[Records with scene code]
######
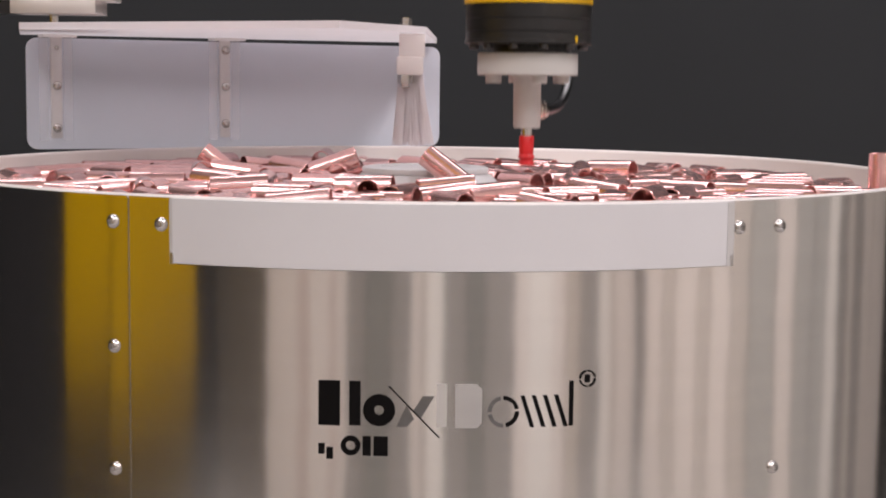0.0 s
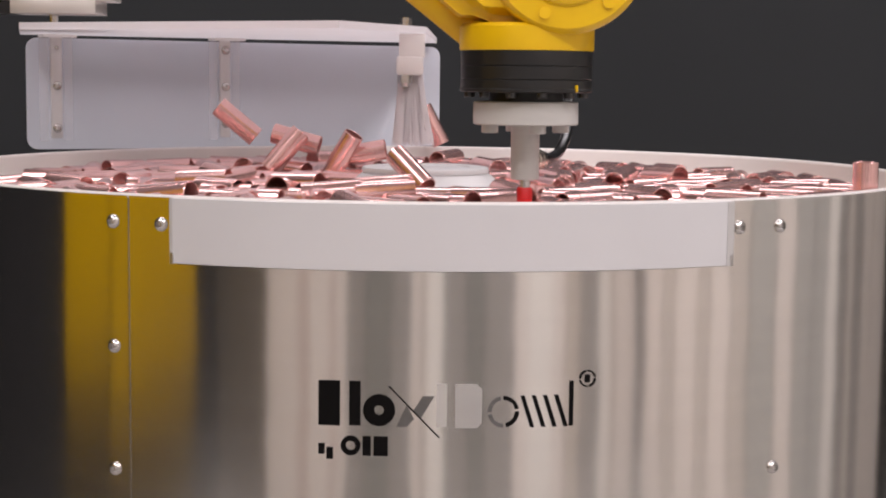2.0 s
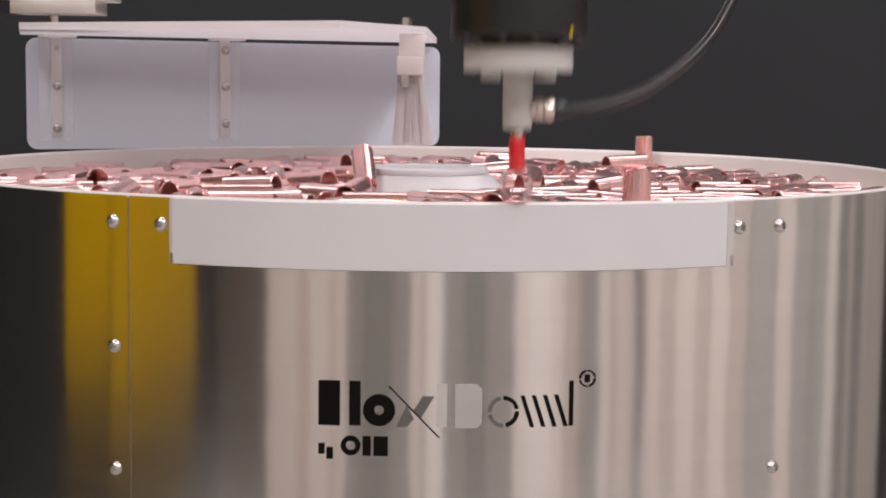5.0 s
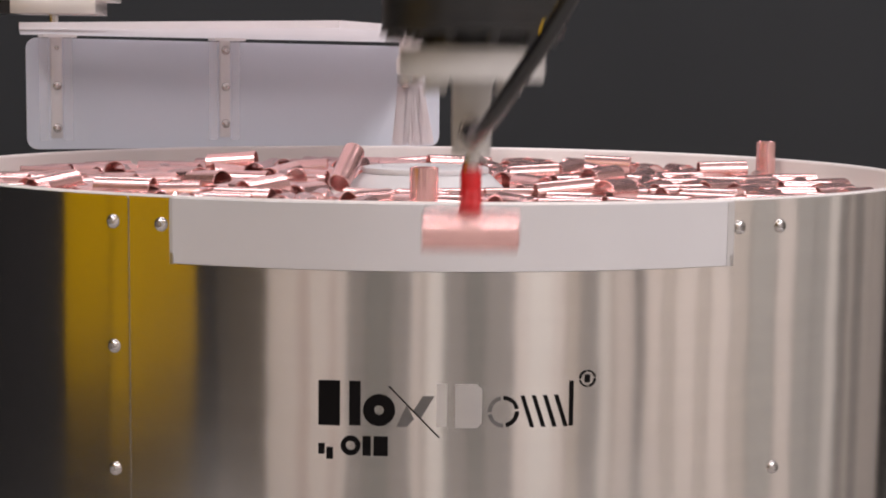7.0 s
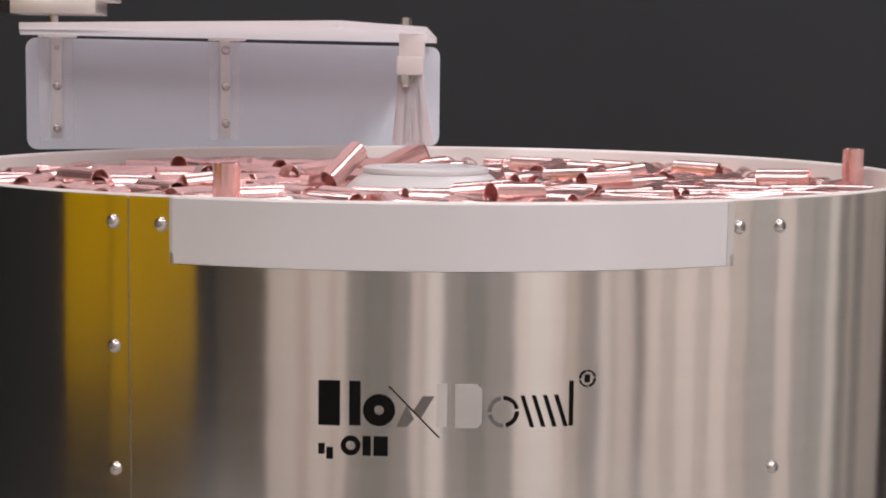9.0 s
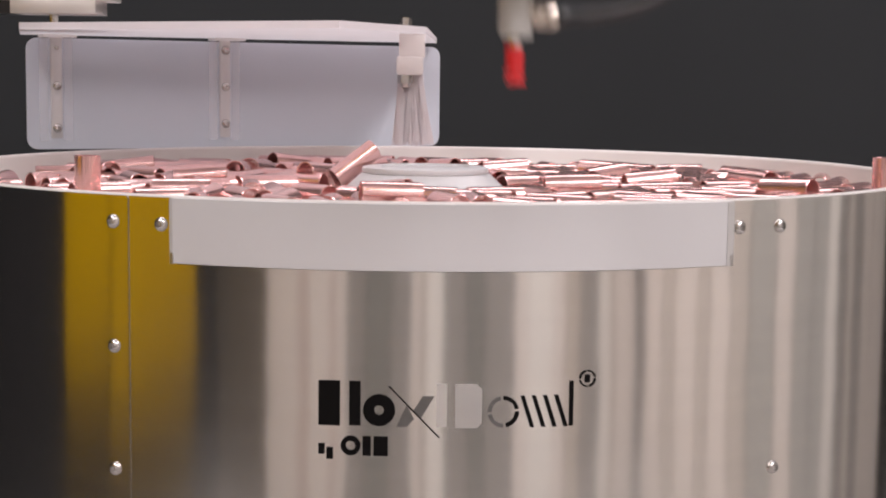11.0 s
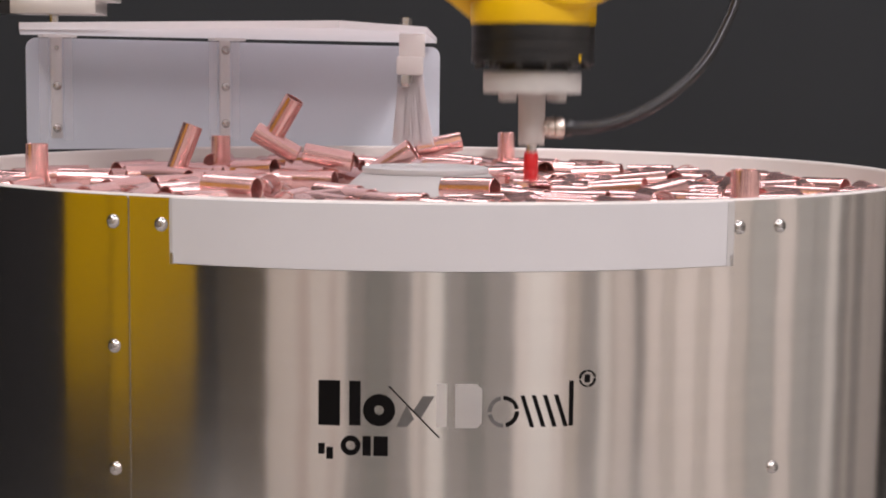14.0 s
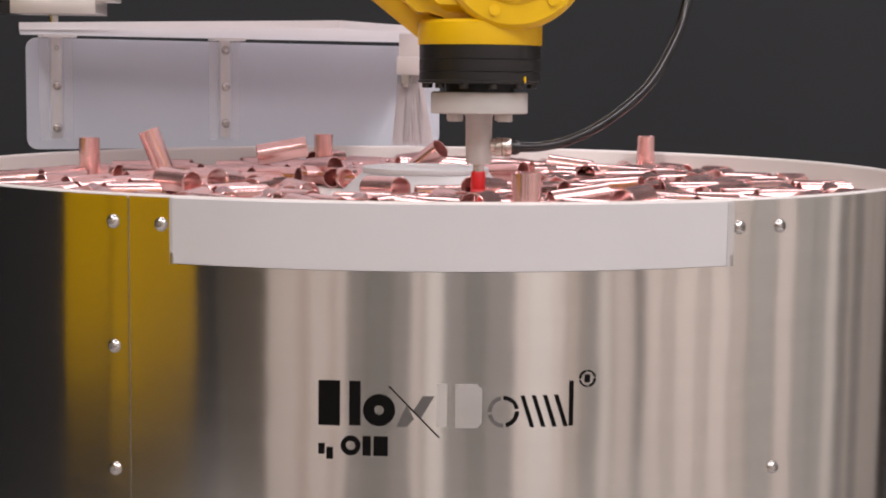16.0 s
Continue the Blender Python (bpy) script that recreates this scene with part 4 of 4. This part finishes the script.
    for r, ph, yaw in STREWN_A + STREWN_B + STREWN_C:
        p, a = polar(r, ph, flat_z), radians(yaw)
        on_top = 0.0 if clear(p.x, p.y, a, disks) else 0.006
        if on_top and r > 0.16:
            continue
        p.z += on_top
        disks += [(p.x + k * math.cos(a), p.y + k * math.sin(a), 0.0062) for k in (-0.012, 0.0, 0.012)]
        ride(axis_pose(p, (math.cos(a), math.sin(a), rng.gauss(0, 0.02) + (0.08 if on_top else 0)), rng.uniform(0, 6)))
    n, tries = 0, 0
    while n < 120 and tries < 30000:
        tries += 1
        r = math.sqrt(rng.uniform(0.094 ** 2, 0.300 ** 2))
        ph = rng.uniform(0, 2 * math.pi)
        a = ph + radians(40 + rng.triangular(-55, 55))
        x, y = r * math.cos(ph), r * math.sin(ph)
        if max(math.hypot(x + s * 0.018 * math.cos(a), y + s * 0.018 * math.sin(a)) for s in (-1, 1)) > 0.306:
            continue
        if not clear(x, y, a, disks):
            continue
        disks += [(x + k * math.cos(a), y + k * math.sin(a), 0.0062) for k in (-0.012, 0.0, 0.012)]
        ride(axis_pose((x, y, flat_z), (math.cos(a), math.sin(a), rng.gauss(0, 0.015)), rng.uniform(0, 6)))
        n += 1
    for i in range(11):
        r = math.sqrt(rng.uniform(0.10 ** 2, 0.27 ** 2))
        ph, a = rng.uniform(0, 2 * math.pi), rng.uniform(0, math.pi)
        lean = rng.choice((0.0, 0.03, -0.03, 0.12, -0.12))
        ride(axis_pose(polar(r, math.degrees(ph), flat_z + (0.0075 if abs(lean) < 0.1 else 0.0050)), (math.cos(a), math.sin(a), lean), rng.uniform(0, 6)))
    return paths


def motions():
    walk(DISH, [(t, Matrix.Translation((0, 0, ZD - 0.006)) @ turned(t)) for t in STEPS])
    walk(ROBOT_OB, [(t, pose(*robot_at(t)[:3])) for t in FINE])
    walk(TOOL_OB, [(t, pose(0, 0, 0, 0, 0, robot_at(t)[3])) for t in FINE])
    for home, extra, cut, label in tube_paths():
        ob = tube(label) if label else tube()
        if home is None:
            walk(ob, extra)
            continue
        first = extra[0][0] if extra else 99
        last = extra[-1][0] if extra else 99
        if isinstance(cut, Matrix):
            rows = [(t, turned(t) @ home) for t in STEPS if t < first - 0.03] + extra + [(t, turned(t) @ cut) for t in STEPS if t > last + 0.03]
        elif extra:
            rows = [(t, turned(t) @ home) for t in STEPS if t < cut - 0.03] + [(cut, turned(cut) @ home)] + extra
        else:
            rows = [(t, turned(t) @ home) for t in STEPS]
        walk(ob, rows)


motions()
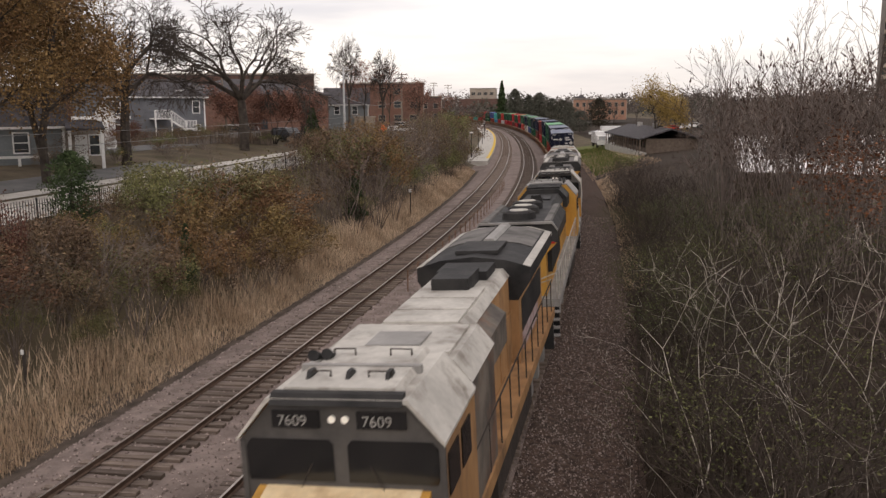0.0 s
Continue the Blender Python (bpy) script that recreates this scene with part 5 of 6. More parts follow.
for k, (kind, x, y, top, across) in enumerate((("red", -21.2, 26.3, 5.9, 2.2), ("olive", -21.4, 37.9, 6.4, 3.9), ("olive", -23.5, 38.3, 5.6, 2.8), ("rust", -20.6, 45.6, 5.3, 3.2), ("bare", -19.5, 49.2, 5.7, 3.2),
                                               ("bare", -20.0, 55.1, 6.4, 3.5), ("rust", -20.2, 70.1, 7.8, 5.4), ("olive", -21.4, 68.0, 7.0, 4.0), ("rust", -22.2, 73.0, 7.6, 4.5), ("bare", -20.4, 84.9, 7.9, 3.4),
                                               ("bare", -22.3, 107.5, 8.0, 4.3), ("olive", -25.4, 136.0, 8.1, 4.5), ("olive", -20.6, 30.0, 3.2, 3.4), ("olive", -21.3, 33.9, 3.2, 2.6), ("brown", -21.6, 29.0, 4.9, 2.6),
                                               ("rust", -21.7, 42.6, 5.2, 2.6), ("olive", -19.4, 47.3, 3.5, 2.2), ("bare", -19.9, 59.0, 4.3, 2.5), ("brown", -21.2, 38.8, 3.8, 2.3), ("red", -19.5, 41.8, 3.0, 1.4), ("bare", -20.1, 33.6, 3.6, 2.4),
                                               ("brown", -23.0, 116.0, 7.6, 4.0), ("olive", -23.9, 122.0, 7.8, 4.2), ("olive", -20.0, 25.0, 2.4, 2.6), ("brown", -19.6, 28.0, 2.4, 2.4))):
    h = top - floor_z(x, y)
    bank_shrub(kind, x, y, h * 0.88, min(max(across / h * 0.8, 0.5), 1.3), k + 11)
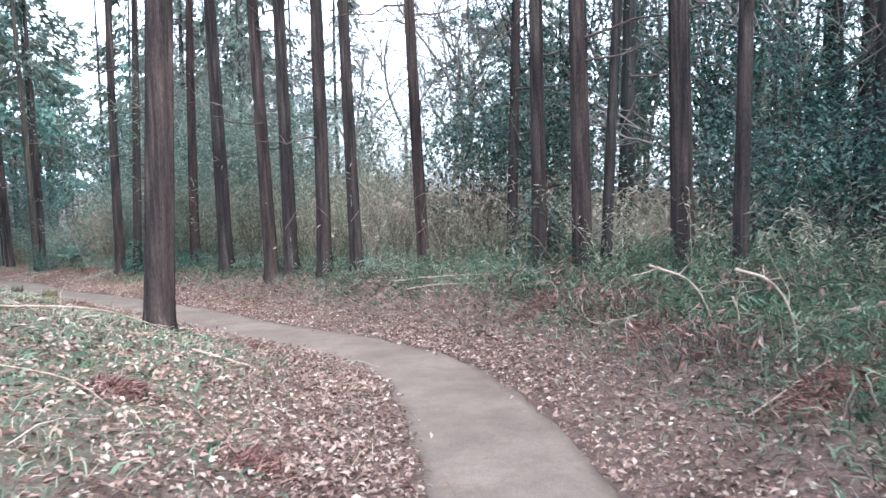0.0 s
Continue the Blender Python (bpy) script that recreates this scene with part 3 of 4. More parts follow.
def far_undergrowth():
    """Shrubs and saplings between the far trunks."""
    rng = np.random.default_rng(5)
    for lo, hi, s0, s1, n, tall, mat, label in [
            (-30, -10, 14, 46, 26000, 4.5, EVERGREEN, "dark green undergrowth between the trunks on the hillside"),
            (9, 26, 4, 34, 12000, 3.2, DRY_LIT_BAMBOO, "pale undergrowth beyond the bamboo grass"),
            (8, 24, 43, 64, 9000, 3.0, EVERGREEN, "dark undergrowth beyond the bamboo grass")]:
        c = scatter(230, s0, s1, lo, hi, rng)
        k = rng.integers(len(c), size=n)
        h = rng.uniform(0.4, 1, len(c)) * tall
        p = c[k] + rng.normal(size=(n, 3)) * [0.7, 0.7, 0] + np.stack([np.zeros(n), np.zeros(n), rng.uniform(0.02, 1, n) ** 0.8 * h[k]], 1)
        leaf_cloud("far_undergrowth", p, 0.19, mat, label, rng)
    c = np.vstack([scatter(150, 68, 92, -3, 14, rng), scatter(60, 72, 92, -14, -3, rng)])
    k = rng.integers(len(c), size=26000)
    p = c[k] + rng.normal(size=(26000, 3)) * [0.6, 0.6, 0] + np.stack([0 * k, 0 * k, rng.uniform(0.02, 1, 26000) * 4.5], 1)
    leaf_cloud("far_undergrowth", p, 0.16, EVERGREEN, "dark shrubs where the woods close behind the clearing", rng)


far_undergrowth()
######
#### [WHAT IS EXPECTED]
Reproduce all the entries that precede this task, word for word, minus any pictures.

#### [RESULT OF THIS TASK]
0.0 s
2.0 s
5.0 s
7.0 s
9.0 s
11.0 s
14.0 s
16.0 s
Continue the Blender Python (bpy) script that recreates this scene with part 4 of 4. This part finishes the script.
    for r, ph, yaw in STREWN_A + STREWN_B + STREWN_C:
        p, a = polar(r, ph, flat_z), radians(yaw)
        on_top = 0.0 if clear(p.x, p.y, a, disks) else 0.006
        if on_top and r > 0.16:
            continue
        p.z += on_top
        disks += [(p.x + k * math.cos(a), p.y + k * math.sin(a), 0.0062) for k in (-0.012, 0.0, 0.012)]
        ride(axis_pose(p, (math.cos(a), math.sin(a), rng.gauss(0, 0.02) + (0.08 if on_top else 0)), rng.uniform(0, 6)))
    n, tries = 0, 0
    while n < 120 and tries < 30000:
        tries += 1
        r = math.sqrt(rng.uniform(0.094 ** 2, 0.300 ** 2))
        ph = rng.uniform(0, 2 * math.pi)
        a = ph + radians(40 + rng.triangular(-55, 55))
        x, y = r * math.cos(ph), r * math.sin(ph)
        if max(math.hypot(x + s * 0.018 * math.cos(a), y + s * 0.018 * math.sin(a)) for s in (-1, 1)) > 0.306:
            continue
        if not clear(x, y, a, disks):
            continue
        disks += [(x + k * math.cos(a), y + k * math.sin(a), 0.0062) for k in (-0.012, 0.0, 0.012)]
        ride(axis_pose((x, y, flat_z), (math.cos(a), math.sin(a), rng.gauss(0, 0.015)), rng.uniform(0, 6)))
        n += 1
    for i in range(11):
        r = math.sqrt(rng.uniform(0.10 ** 2, 0.27 ** 2))
        ph, a = rng.uniform(0, 2 * math.pi), rng.uniform(0, math.pi)
        lean = rng.choice((0.0, 0.03, -0.03, 0.12, -0.12))
        ride(axis_pose(polar(r, math.degrees(ph), flat_z + (0.0075 if abs(lean) < 0.1 else 0.0050)), (math.cos(a), math.sin(a), lean), rng.uniform(0, 6)))
    return paths


def motions():
    walk(DISH, [(t, Matrix.Translation((0, 0, ZD - 0.006)) @ turned(t)) for t in STEPS])
    walk(ROBOT_OB, [(t, pose(*robot_at(t)[:3])) for t in FINE])
    walk(TOOL_OB, [(t, pose(0, 0, 0, 0, 0, robot_at(t)[3])) for t in FINE])
    for home, extra, cut, label in tube_paths():
        ob = tube(label) if label else tube()
        if home is None:
            walk(ob, extra)
            continue
        first = extra[0][0] if extra else 99
        last = extra[-1][0] if extra else 99
        if isinstance(cut, Matrix):
            rows = [(t, turned(t) @ home) for t in STEPS if t < first - 0.03] + extra + [(t, turned(t) @ cut) for t in STEPS if t > last + 0.03]
        elif extra:
            rows = [(t, turned(t) @ home) for t in STEPS if t < cut - 0.03] + [(cut, turned(cut) @ home)] + extra
        else:
            rows = [(t, turned(t) @ home) for t in STEPS]
        walk(ob, rows)


motions()
0.0 s
Continue the Blender Python (bpy) script that recreates this scene with part 5 of 6. More parts follow.
for k, (kind, x, y, top, across) in enumerate((("red", -21.2, 26.3, 5.9, 2.2), ("olive", -21.4, 37.9, 6.4, 3.9), ("olive", -23.5, 38.3, 5.6, 2.8), ("rust", -20.6, 45.6, 5.3, 3.2), ("bare", -19.5, 49.2, 5.7, 3.2),
                                               ("bare", -20.0, 55.1, 6.4, 3.5), ("rust", -20.2, 70.1, 7.8, 5.4), ("olive", -21.4, 68.0, 7.0, 4.0), ("rust", -22.2, 73.0, 7.6, 4.5), ("bare", -20.4, 84.9, 7.9, 3.4),
                                               ("bare", -22.3, 107.5, 8.0, 4.3), ("olive", -25.4, 136.0, 8.1, 4.5), ("olive", -20.6, 30.0, 3.2, 3.4), ("olive", -21.3, 33.9, 3.2, 2.6), ("brown", -21.6, 29.0, 4.9, 2.6),
                                               ("rust", -21.7, 42.6, 5.2, 2.6), ("olive", -19.4, 47.3, 3.5, 2.2), ("bare", -19.9, 59.0, 4.3, 2.5), ("brown", -21.2, 38.8, 3.8, 2.3), ("red", -19.5, 41.8, 3.0, 1.4), ("bare", -20.1, 33.6, 3.6, 2.4),
                                               ("brown", -23.0, 116.0, 7.6, 4.0), ("olive", -23.9, 122.0, 7.8, 4.2), ("olive", -20.0, 25.0, 2.4, 2.6), ("brown", -19.6, 28.0, 2.4, 2.4))):
    h = top - floor_z(x, y)
    bank_shrub(kind, x, y, h * 0.88, min(max(across / h * 0.8, 0.5), 1.3), k + 11)
0.0 s
Continue the Blender Python (bpy) script that recreates this scene with part 3 of 4. More parts follow.
def far_undergrowth():
    """Shrubs and saplings between the far trunks."""
    rng = np.random.default_rng(5)
    for lo, hi, s0, s1, n, tall, mat, label in [
            (-30, -10, 14, 46, 26000, 4.5, EVERGREEN, "dark green undergrowth between the trunks on the hillside"),
            (9, 26, 4, 34, 12000, 3.2, DRY_LIT_BAMBOO, "pale undergrowth beyond the bamboo grass"),
            (8, 24, 43, 64, 9000, 3.0, EVERGREEN, "dark undergrowth beyond the bamboo grass")]:
        c = scatter(230, s0, s1, lo, hi, rng)
        k = rng.integers(len(c), size=n)
        h = rng.uniform(0.4, 1, len(c)) * tall
        p = c[k] + rng.normal(size=(n, 3)) * [0.7, 0.7, 0] + np.stack([np.zeros(n), np.zeros(n), rng.uniform(0.02, 1, n) ** 0.8 * h[k]], 1)
        leaf_cloud("far_undergrowth", p, 0.19, mat, label, rng)
    c = np.vstack([scatter(150, 68, 92, -3, 14, rng), scatter(60, 72, 92, -14, -3, rng)])
    k = rng.integers(len(c), size=26000)
    p = c[k] + rng.normal(size=(26000, 3)) * [0.6, 0.6, 0] + np.stack([0 * k, 0 * k, rng.uniform(0.02, 1, 26000) * 4.5], 1)
    leaf_cloud("far_undergrowth", p, 0.16, EVERGREEN, "dark shrubs where the woods close behind the clearing", rng)


far_undergrowth()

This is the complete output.